Quelles solutions d'urgence pour les intermittents ?
"La crise nous impacte tous, c'est évident... Les dégâts vont être considérables chez les prestataires qui travaillent au plus près des organisateurs d'événements. Mais concernant les intermittents, il est urgent de rassurer, d'assouplir un système qui risque de les condamner en l'état.

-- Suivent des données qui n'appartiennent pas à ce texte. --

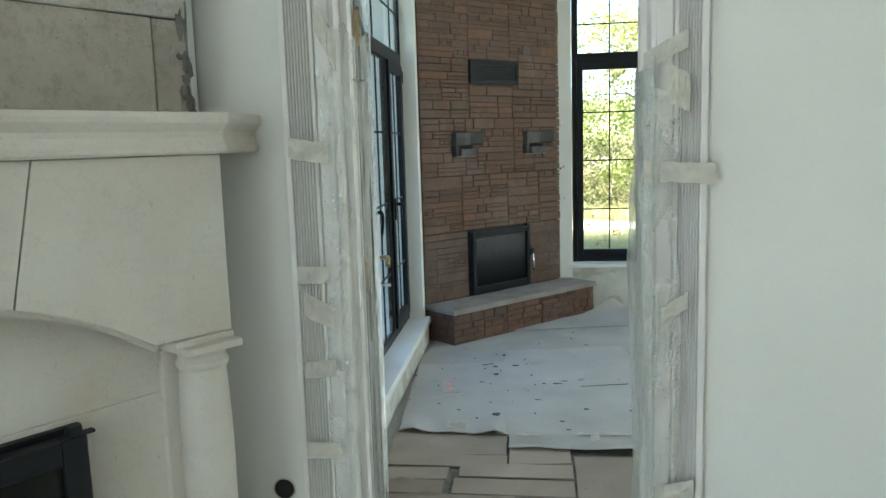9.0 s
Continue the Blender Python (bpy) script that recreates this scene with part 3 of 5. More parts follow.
# ---- first fireplace ----
F1 = Local(-1.984 - 0.055 * 0.552, 2.709 - 0.055 * 0.834, 56.5)
fire = thing("fireplace_surround", F1(0, 0.2, FLOOR), "cream limestone fireplace surround with an arched hood and columns", "fireplace")
LW, RW = X1 + 0.003, Y1 - 0.003
HEARTH = [(LW, 1.80), (-2.19, 1.80), (-1.30, 2.985), (-1.295, 3.335), (-1.3, RW), (-1.52, RW), (LW, 2.0)]
part("hearth_slab", prism(HEARTH, 0.234, 0.255, 0.005), limestone, fire)
front = Local(*HEARTH[1], math.degrees(math.atan2(HEARTH[2][1] - HEARTH[1][1], HEARTH[2][0] - HEARTH[1][0])))
flen = math.hypot(HEARTH[2][0] - HEARTH[1][0], HEARTH[2][1] - HEARTH[1][1])
gap0, gap1 = 0.645, 0.93
part("hearth_panel", front.box(0.062, gap0, -0.06, -0.03, FLOOR, 0.234, 0.003), limestone, fire)
part("hearth_panel", front.box(gap1, flen - 0.03, -0.06, -0.03, FLOOR, 0.234, 0.003), limestone, fire)
part("hearth_panel", front.box(gap0 + 0.004, gap1 - 0.004, -0.07, -0.04, FLOOR, 0.15, 0.003), limestone, fire)
# Niche back near-black: the recess's shade is put into its colour.
part("niche", front.box(gap0 - 0.01, gap1 + 0.01, -0.33, -0.3, FLOOR, 0.234), void_dark, fire)
part("niche_side", front.box(gap0 - 0.012, gap0 - 0.002, -0.3, -0.061, FLOOR, 0.233), grey_mortar, fire)
part("niche_side", front.box(gap1 + 0.002, gap1 + 0.012, -0.3, -0.061, FLOOR, 0.233), grey_mortar, fire)
part("side_panel", prism([(LW + 0.02, 1.83), (-2.20, 1.83), (-2.185, 1.86), (LW + 0.02, 1.86)], FLOOR, 0.234, 0.003), limestone, fire)
part("side_panel", prism([(-1.325, 3.03), (-1.325, RW), (-1.355, RW), (-1.355, 3.02)], FLOOR, 0.234, 0.003), limestone, fire)
part("open_joint", front.box(0.028, 0.06, -0.075, -0.045, FLOOR, 0.233), grey_mortar, fire)


def arch(s):
    R, top = 0.945, 1.195
    return top - R + math.sqrt(R * R - s * s)


def arc_pts(s0, s1, n=14):
    return [(s0 + (s1 - s0) * k / n, arch(s0 + (s1 - s0) * k / n)) for k in range(n + 1)]


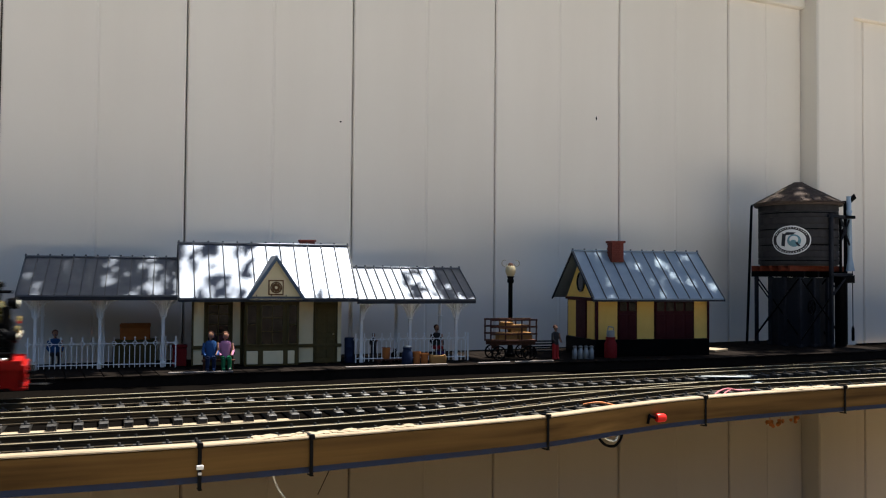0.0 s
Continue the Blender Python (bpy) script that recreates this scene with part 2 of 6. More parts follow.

La solution serait peut-être de transformer cette année noire en année blanche... considérer qu'elle n'a pas existé et reprendre l'année 2019 comme année de référence pour permettre à tout le monde de reprendre son souffle... inutile d'ajouter encore plus de monde à la catastrophe sociale qui se profile devant nous".
Et l'après... quelles perspectives ?
"On va devoir se réinventer... on le sent bien aujourd'hui les plus importants festivals comme les plus petits sont en danger. On peut s'attendre à un soutien moindre des collectivités pour accompagner les initiatives culturelles... il y aura d'autres urgences à traiter c'est évident. Mais je pense que la crise étant mondiale, rares sont ceux qui pourront tirer leur épingle du jeu... Il faudra reconstruire avec prudence sur plusieurs années en étant conscient que tout est très fragile. Les artistes payent déjà chèrement la note. C'est déjà difficile de se produire pour nombre d'entre eux... l'avenir pour beaucoup est aujourd'hui plus qu'incertain".